Add a little Perl6 to the mix

We’ve seen how to declare ranges. But they can also be declared by using inline Perl6 code. That’s powerful stuff too. Consider these examples:

# Will match at least on consecutive digit, up to infinity
my regex range { <digit> ** { 1..∞ } };
# Will match anything from one to between five and 15 numbers, 
# but never less than five
my regex randrang { <digit> ** { 1 .. (5..15).rand.Int } };

Ranges has to be declared within curly brackets { }.

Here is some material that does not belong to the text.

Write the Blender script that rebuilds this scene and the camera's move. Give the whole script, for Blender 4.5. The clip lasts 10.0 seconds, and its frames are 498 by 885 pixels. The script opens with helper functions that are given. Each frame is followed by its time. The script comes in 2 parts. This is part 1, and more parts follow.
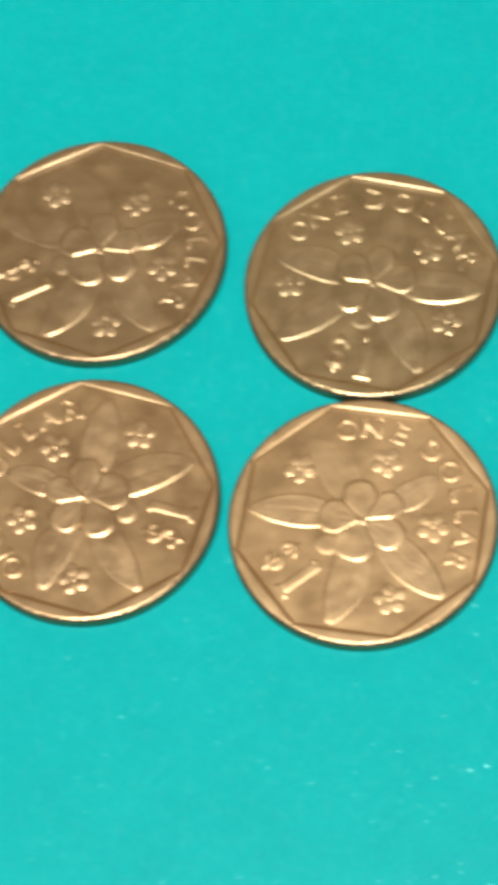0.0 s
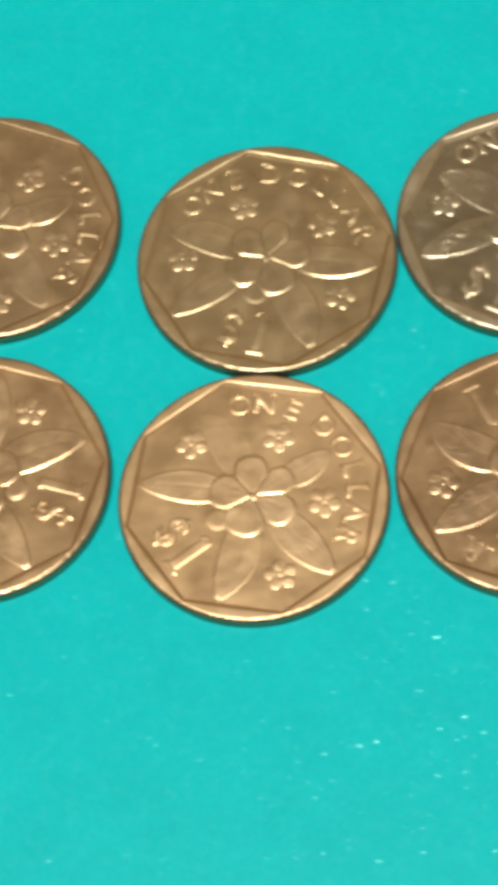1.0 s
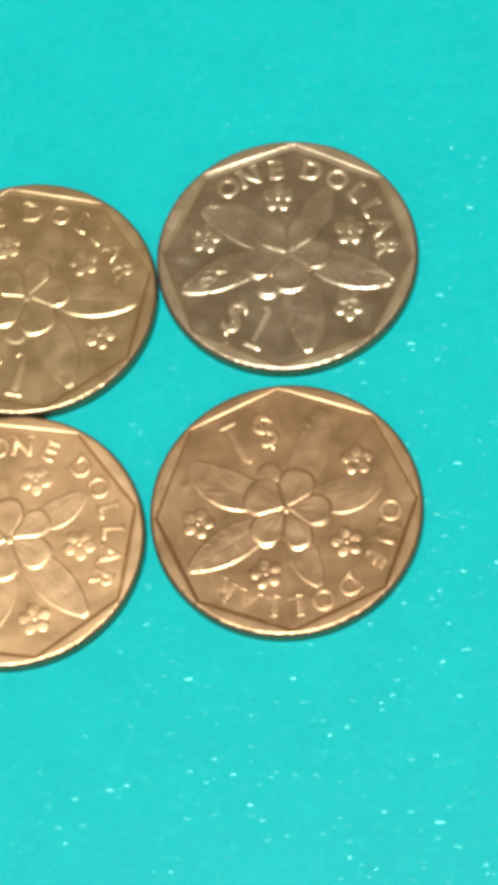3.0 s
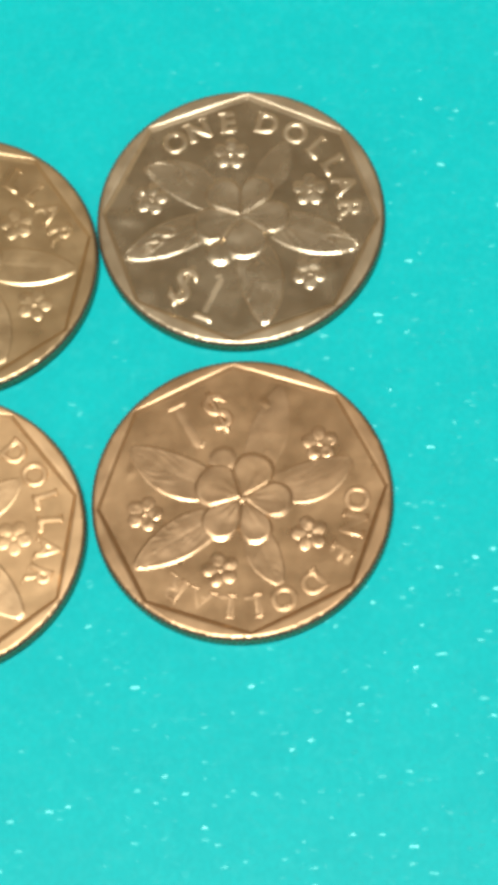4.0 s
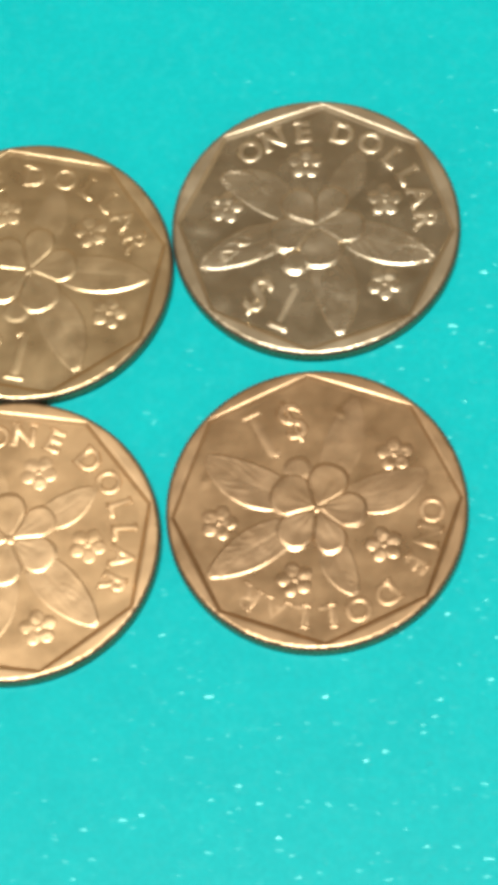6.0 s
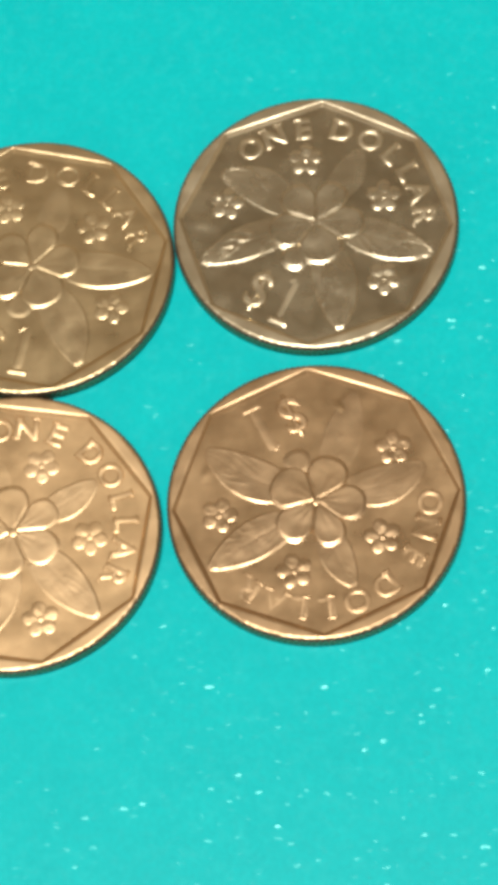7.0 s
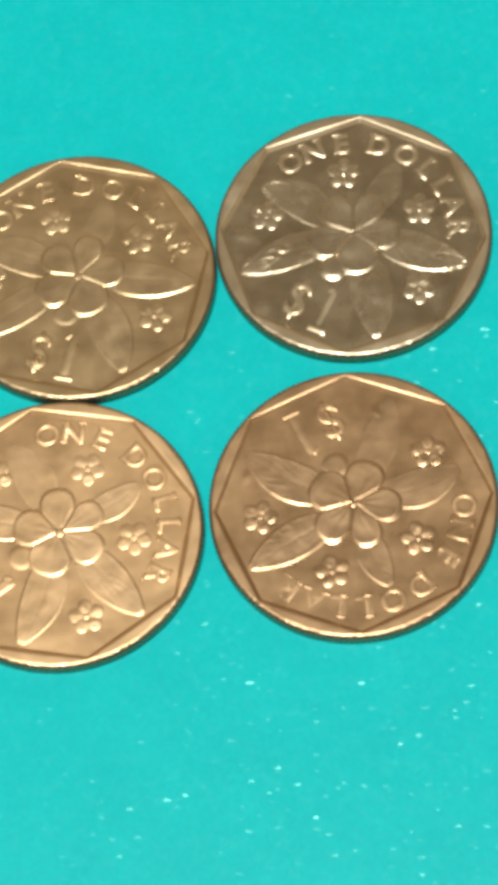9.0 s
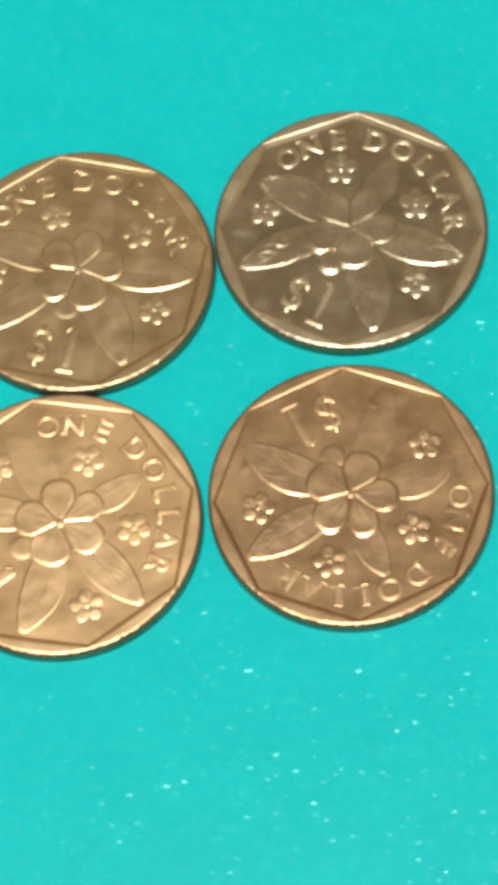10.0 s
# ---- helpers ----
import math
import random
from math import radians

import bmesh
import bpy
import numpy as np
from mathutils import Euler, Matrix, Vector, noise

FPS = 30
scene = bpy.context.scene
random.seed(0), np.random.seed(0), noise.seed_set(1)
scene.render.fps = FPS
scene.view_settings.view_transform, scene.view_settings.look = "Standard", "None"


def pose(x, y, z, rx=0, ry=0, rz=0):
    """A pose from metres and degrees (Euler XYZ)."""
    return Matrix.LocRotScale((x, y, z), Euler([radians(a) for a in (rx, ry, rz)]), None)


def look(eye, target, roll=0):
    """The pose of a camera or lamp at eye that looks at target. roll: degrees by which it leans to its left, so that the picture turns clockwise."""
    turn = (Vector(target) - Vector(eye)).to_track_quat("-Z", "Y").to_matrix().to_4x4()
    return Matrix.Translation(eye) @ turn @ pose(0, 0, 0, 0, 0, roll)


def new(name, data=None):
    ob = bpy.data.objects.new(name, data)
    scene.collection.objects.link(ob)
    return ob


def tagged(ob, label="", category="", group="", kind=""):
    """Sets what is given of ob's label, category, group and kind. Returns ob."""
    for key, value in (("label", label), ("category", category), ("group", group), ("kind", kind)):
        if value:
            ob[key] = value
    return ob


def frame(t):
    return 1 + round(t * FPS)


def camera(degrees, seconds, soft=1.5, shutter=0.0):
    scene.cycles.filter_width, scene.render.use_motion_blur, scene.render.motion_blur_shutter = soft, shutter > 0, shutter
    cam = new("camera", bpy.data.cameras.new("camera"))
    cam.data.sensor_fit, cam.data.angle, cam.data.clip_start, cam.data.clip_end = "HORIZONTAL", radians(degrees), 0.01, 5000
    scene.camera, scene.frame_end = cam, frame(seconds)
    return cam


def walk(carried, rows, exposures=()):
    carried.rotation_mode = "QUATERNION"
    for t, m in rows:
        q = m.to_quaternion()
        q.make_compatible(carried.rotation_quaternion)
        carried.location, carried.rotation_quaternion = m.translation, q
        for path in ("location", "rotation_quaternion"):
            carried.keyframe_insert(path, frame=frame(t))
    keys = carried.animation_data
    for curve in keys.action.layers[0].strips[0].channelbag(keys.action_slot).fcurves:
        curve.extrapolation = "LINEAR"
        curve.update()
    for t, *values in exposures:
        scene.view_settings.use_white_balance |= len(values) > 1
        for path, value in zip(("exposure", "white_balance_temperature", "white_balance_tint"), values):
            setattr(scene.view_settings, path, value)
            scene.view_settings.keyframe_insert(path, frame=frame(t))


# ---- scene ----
# ---------------------------------------------------------------- camera
cam = camera(10.952, 10.0, soft=6.6, shutter=0.9)
WALK = [
    (0, 8.902, -99.532, 198.061, 25.899, 5.069, 1.166),
    (0.2, 11.201, -98.877, 196.224, 25.798, 5.092, 1.029),
    (0.5, 12.691, -99.876, 195.635, 25.938, 5.054, 0.778),
    (1, 16.496, -100.549, 194.854, 25.881, 4.933, 0.671),
    (1.5, 22.258, -98.106, 196.399, 25.307, 5.057, 0.149),
    (2, 28.667, -98.754, 200.45, 25.26, 5.387, -0.298),
    (2.5, 33.174, -99.064, 201.209, 25.148, 5.448, -0.67),
    (2.7, 35.972, -96.682, 198.988, 25.08, 5.44, -0.542),
    (2.95, 35.735, -95.029, 196.956, 24.956, 5.17, -0.503),
    (3.2, 33.438, -92.633, 193.45, 24.692, 4.559, -0.534),
    (3.5, 30.526, -89.157, 188.069, 24.277, 3.786, -0.708),
    (3.8, 30.413, -85.466, 182.309, 23.855, 3.44, -1.08),
    (4, 31.61, -83.598, 179.42, 23.655, 3.458, -1.331),
    (4.5, 30.575, -83.037, 178.584, 23.842, 3.286, -1.148),
    (5, 28.259, -82.775, 179.864, 23.666, 2.911, -1.241),
    (5.5, 30.145, -84.733, 179.3, 24.285, 3.051, -1.278),
    (6, 27.502, -83.324, 179.567, 23.87, 3.626, -0.608),
    (6.2, 28.42, -84.837, 182.28, 23.924, 3.894, -0.553),
    (6.55, 28.598, -84.703, 181.797, 23.89, 3.914, -0.534),
    (6.95, 28.874, -84.596, 181.353, 23.847, 3.971, -0.499),
    (7.3, 28.71, -85.028, 182.718, 23.905, 4.031, -0.498),
    (7.5, 28.232, -85.819, 185.3, 24.034, 4.087, -0.523),
    (8, 27.008, -87.244, 185.032, 24.195, 4.08, -0.25),
    (8.5, 27.909, -88.15, 185.477, 24.382, 4.264, -0.285),
    (9, 27.86, -88.617, 186.549, 24.417, 4.361, -0.131),
    (9.5, 27.514, -90.518, 186.538, 24.601, 4.234, -0.121),
    (10, 27.66, -91.082, 188.034, 24.68, 4.243, -0.161),
]
MM = 0.001
walk(cam, [(t, pose(x * MM, y * MM, z * MM, rx, ry, rz)) for t, x, y, z, rx, ry, rz in WALK],
     exposures=[(0, -0.165, 6540, 7), (1.0, -0.145, 6540, 7), (2.0, -0.005, 6520, 8), (2.5, 0.05, 6510, 9), (4.0, 0.055, 6500, 10), (5.5, 0.055, 6480, 10), (6.2, 0.025, 6510, 9), (7.5, -0.035, 6530, 8), (10.0, -0.055, 6540, 8)])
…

Another use of inline Perl6 code:

say "John, Paul, George and Ringo" ~~ 
/ <{ qw{ John Paul George Ringo }.roll }> / for (1..4);'
# Output:
# 「John」
# 「George」
# 「Ringo」
# 「Paul」

Here is perhaps a more readable version:

sub beatle { 
return ("John", "Paul", "George", "Ringo").roll;

say "John, Paul, Ringo and George" ~~ / <{ beatle() }> / for (1..4);
# Example output:
# 「John」
# 「George」
# 「John」
# 「Ringo」

If improvements are not what you after, you can more or less continue with old-style Perl5 should you want to. All you have to add is a Perl5 switch:

# Perl6 style
say "3.14" ~~ m/[ <digit> * ] ** 2 % \. || <digit>+/;
# Perl6 code with Perl5 style regexp:
say "3.14" ~~ m:Perl5/\d*(?:\.\d+)|\d+/;

In my opinion the above example sums up why Perl6 regexpes are more readable and thus better.

Why bother?

Well, as of now the sad reality is this: Perl 6 isn’t on programmer’s radars the same was as Perl 5 was back in the day. Perl6 just hasn’t got a killer app yet, unlike Perl 5 that had CGI and mod_perl as a “gateway drug”. Whether or not Perl 6 regexp implementation will catch on is therefore less certain now than then.

Improved as it is, however, I think it deserves to catch on. This has been my little attempt at helping spread the word.